*What this task involves*: Reproduce verbatim only the lines from the one containing "keys = carried.animation_data" through the last line below, both included.

*Data shown*:

## Start

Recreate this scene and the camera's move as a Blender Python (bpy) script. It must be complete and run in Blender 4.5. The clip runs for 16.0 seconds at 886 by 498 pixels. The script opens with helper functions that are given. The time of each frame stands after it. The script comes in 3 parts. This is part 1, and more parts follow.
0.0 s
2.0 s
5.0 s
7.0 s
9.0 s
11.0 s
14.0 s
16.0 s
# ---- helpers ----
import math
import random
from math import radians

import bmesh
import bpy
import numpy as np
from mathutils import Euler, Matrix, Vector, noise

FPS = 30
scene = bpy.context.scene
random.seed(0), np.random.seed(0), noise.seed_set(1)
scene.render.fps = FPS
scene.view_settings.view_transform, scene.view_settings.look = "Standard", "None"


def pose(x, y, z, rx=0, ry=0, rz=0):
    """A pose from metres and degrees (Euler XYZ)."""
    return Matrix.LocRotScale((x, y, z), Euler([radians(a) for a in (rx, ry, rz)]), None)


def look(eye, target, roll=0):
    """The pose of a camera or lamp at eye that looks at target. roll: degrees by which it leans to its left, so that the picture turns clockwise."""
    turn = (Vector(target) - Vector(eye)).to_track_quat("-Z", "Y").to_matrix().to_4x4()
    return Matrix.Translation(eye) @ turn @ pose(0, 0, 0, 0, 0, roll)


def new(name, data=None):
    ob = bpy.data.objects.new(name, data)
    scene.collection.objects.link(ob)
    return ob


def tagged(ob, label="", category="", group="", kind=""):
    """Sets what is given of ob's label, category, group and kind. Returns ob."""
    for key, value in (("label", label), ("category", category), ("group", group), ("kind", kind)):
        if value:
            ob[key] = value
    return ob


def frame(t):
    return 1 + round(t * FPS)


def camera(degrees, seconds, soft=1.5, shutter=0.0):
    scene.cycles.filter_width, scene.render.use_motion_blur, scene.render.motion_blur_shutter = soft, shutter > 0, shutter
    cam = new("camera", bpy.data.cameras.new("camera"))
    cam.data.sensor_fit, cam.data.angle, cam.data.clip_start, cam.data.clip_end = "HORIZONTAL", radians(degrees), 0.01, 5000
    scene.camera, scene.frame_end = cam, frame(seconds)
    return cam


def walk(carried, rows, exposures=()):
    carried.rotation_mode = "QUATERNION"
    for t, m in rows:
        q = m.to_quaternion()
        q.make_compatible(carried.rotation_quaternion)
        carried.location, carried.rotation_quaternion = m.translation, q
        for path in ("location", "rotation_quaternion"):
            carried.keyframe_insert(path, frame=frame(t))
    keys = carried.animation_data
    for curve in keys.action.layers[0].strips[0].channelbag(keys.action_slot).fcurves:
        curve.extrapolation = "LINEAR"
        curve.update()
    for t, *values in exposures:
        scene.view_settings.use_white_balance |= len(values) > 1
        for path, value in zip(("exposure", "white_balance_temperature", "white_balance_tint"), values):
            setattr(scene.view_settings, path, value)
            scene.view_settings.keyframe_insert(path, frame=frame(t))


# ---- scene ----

## End

*Response*:
    keys = carried.animation_data
    for curve in keys.action.layers[0].strips[0].channelbag(keys.action_slot).fcurves:
        curve.extrapolation = "LINEAR"
        curve.update()
    for t, *values in exposures:
        scene.view_settings.use_white_balance |= len(values) > 1
        for path, value in zip(("exposure", "white_balance_temperature", "white_balance_tint"), values):
            setattr(scene.view_settings, path, value)
            scene.view_settings.keyframe_insert(path, frame=frame(t))


# ---- scene ----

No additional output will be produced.